My only choice was to make his bed with blankies and hope it was suitable.... it's now 5:00 and I'm hoping he'll sleep atleast 30 minuts. I have a feeling when I poke my head in to check on him in 5 minutes, he'll be hiding under his big boy bed. I have to give him points for originality. Ugh, terrible twos.

Pet chinchillas and imaginary friends.

People often ask how Nick and I met. See, Nick and I disagree on how we met. His friend Ali and I were honors art students for our county in high school. I specifically remember meeting Nick at one of our galleries fall of my senior year.. mostly because my boyfriend at the time was reallllly po-ed the Nick was flirting. Eck, my ex bf.

Anyhoo, we bumped into one another at severeal parties, etc. He also worked at my favorite place to eat on my lunch break while working on the weekend. Then, he moved to CA briefly in January. He friend requested me on Myspace, and we sent messages back and forth. I would always et butterflies in my stomach whenI saw he had sent me a message. We talked about our favorite animals, our imaginary friends growing up, even me getting elbowed in the eye by a banana.. long story.

So, he moved back to MD in March, and we started dating shortly after. We went to my senior prom, and I practically spent all summer haning out with him and my BFF Lauren at his apartment. That was the best summer ever.



He claims we met on Myspace. Of course, I hold to the fact that we met at parties, art shows, etc. Is it weird that I get kind of emabarassed that he says we met on Myspace? I suppose I don't want the stigma of a "Myspace ho."


I mean, here we are years later, married with a handsome baby boy.
Regardless, to this day we send silly messages back and forth on Myspace while he works midnight shift... and I still get giddy when I see the New Messages! icon on my screen. I suppose it keeps things fresh, and reminds me of that excitement of new love. I my husband.

Oh silly yet simple pleasures in life.

Monday, March 9, 2009

O-P-I-N-I-O-N-S

Haven't posted in FOREVER. I suppose the easiest thing would be to talk.. pop culture!




The Miley Cyrus "Scandal"-

OK, so now we know she's just another scandalous Disney Star. Let's hear it for the new Lohan! Who cares. Talentless. Lame. Over it.




Chris Brown/ Rihanna-

At first, I felt bad for her. Now, I don't. I mean, she's an adult, if she wants to stay with a guy who beat her into a pulp, that's her deal. But I have no pity when it happens again. And trust me, it will.
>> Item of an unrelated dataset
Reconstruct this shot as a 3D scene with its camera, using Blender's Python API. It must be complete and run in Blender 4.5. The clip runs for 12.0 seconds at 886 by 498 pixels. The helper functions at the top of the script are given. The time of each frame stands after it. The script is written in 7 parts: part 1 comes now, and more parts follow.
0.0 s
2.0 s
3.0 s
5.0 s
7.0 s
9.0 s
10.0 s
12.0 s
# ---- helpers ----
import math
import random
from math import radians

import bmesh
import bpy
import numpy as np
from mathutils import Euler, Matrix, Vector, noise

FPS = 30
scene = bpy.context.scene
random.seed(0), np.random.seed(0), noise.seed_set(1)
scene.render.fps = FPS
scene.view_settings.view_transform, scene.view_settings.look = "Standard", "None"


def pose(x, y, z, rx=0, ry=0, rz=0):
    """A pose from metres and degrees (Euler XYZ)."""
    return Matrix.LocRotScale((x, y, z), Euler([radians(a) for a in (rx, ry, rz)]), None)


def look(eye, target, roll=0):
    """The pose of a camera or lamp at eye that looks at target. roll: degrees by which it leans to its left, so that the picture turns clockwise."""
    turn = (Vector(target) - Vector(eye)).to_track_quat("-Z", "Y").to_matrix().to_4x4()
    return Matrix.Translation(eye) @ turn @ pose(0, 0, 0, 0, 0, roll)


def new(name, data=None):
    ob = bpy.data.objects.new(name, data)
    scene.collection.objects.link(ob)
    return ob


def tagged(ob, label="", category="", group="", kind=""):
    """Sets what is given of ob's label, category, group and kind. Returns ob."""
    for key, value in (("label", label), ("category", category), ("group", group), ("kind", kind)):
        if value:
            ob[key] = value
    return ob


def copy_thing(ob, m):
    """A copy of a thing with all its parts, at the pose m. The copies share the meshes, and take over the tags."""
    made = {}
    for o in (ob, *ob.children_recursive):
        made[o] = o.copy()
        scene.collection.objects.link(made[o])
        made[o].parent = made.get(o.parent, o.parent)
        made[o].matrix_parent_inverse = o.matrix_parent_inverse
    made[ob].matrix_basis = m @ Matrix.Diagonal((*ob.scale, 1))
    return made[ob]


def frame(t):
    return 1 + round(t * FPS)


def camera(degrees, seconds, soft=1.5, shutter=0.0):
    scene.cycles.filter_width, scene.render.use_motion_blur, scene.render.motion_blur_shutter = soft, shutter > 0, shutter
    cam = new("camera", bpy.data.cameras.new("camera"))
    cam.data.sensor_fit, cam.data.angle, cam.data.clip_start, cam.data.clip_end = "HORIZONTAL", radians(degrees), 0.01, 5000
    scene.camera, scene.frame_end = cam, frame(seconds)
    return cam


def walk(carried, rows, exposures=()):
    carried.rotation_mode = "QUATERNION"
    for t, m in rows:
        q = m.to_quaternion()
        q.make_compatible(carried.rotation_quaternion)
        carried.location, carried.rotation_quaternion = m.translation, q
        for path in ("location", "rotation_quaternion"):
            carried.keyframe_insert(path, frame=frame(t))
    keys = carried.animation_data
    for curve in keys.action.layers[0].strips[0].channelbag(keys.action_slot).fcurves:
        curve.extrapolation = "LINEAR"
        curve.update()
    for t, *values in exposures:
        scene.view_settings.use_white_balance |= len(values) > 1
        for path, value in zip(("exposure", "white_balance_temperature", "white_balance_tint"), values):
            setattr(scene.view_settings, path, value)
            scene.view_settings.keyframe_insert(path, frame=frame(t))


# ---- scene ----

Jon from "Jon and Kate Plus 8"-
So, for those who don't know, Jon has been attending Sorority parties, hanging with mid twenty something chicks, and he's staying with his parents more than his 8 kids and wife. I mean, his wife is mean, even from what is shown on tv. But, you have 8 kids. You'd think he'd know whether or not he could live with her for the rest of his life before popping out a bajillion children. If you have kids, chill with the pseudo mid-life crisis. It's bad enough if they're gonna have to go through a divorce.... they don't need to see their dad skank it up in the tabloids. Bitchy wife or no bitchy wife, don't be a lame dad.


Russell Brand-

Creepy yet strangely appealing comic genius. I watched his Comedy Central special yesterday, I loved it. Check him out, you might be put off by his "look," but you'll fall in love with his indifferent charm. Oh, love the hair too.
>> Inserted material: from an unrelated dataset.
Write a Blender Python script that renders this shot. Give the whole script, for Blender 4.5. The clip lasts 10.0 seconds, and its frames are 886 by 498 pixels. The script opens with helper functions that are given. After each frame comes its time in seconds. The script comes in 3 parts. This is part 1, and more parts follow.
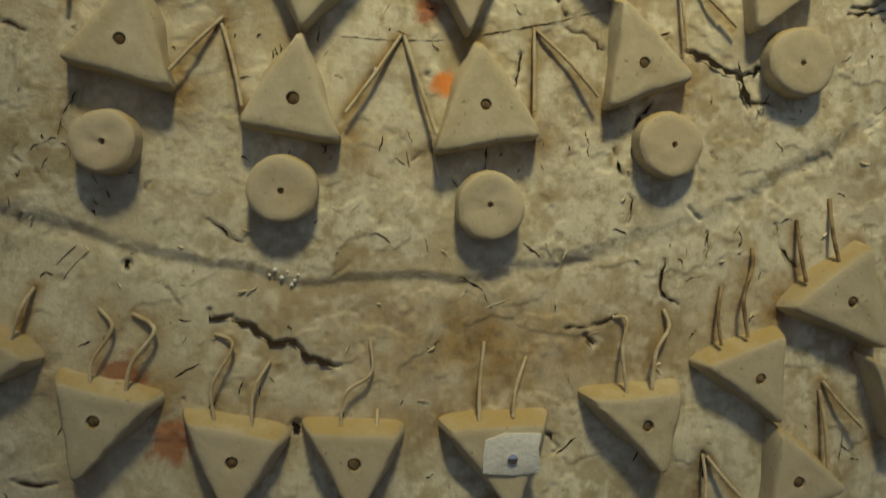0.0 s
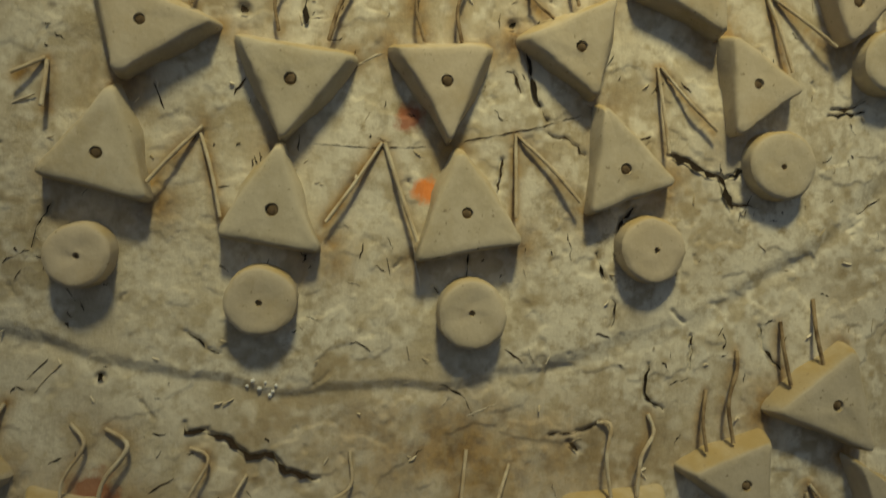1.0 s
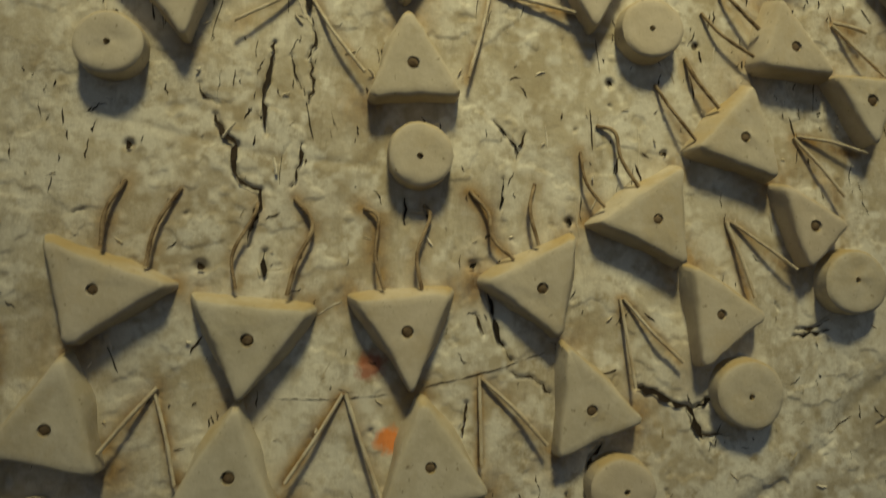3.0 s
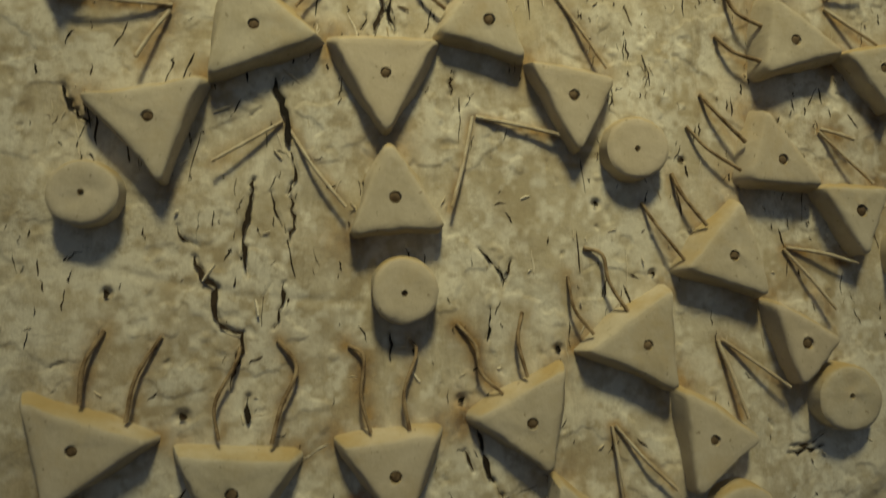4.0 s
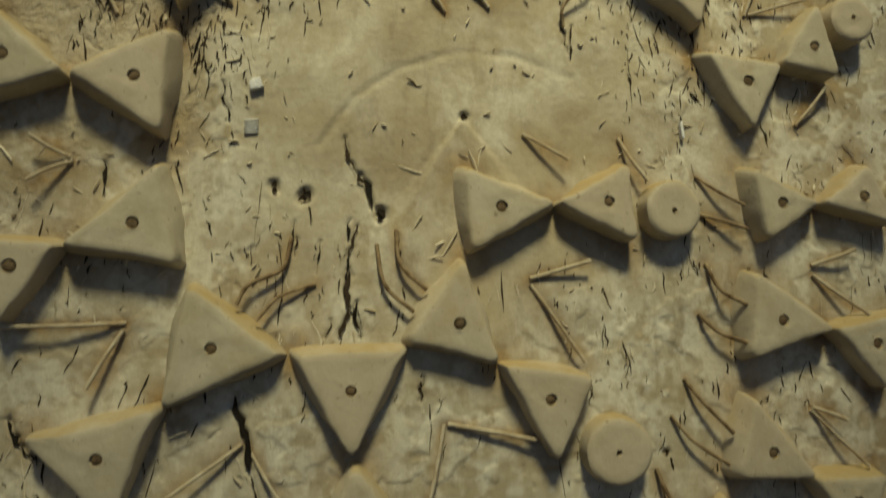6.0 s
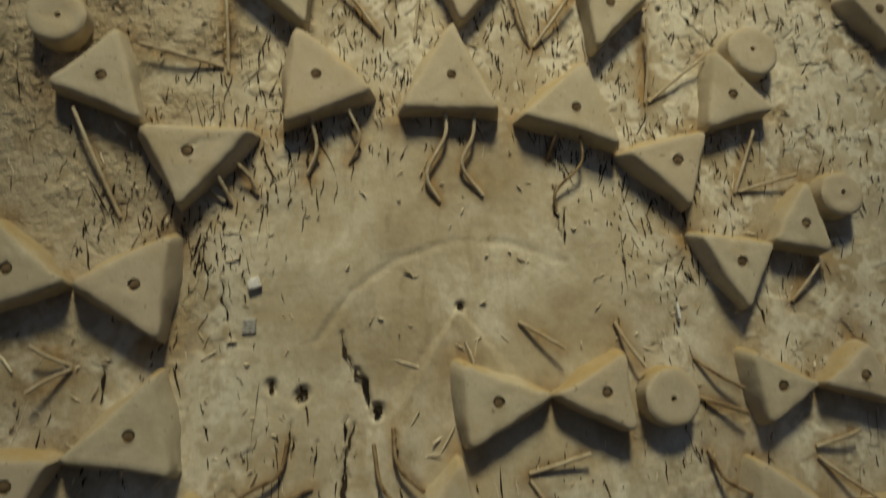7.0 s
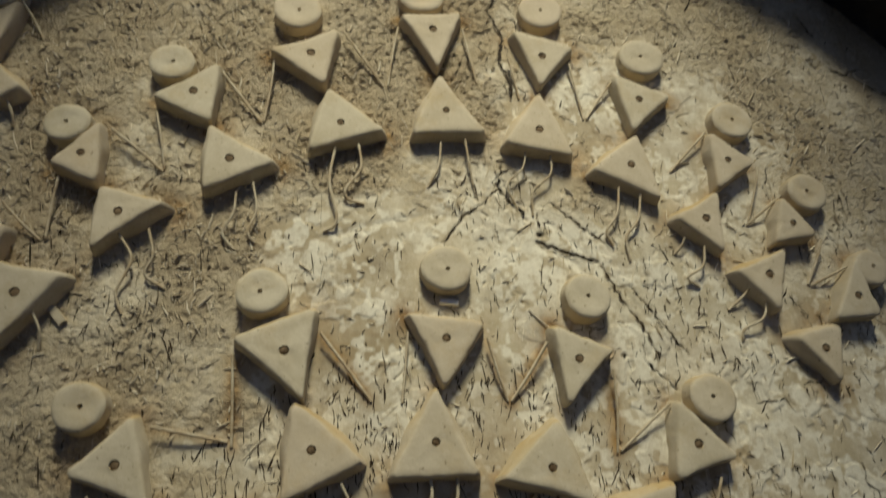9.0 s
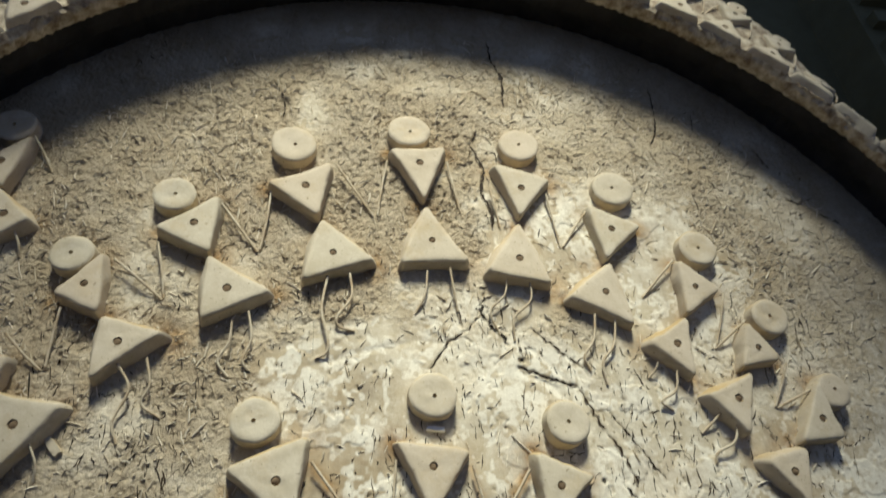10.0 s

And, finally, the lack of Yo Gabba Gabba on Nick Jr.:
Nickelodeon has seen fit to only play YGG two days a week and instead play more Max and Ruby..... my child hates M&R. The show is stupid, cancel it.

Tuesday, March 3, 2009

No quiero ir a la clase de espanol

Last night Zeke woke up and wanted to climb into bed with me. Now, normally, I put him back in his own big boy bed, but last night I caved.

Never ever again.

He actually hogged the blankets and tried to push me out of bed! He's got strong calves. And he snores. So, I suppose my point is that my toddler turns into a bed hogging old man when he sleeps. It's really weird.

Anyway, I awoke this morning to Zeke saying, "Uh oh Mommy, blanket's wet." Well, THAT was an understatement. My son saw fit to take his diaper off and pee... everwhere. Quite literally, the only dry spot in the bed was a 1/2 foot border around me. I'm not sure how he did it, but I was so impressed I couldn't be mad. So, little man sat on the potty while Mommy stripped the bed and washed the sheets. I jsut hope he doesn't think the bed is the potty now. Oh my.

Monday, March 2, 2009

Frozen Precipitation Make Me Happy


Snow. glorious snow.... 9 inches to be exact.. and counting.

All my classes got cancelled, 2 tests and one paper. Beautiful.

And Zeke loves the snow. LOVES. It's kinda creepy... he'll most likely marry it someday, if possible.




Anyway, so it's basically a sheet of white outside, our road is unplowed adn I'm waiting for my husband to come home. Allow me to explain. My husand bought his SAAB in November of 07.. he ricocheted between curbs and messed the wheels up in a snowstorm of Jan 08.... and drove into a ditch while it was raining in March of 08. (Another story I don't want to talk about, but we just got the car back in December from the March accident)

Anyway, so as you can see, I am QUITE apprehensive about him currently driving home in this.

Crazy driving aside.... I love snow! I'm gonna make me a snowman!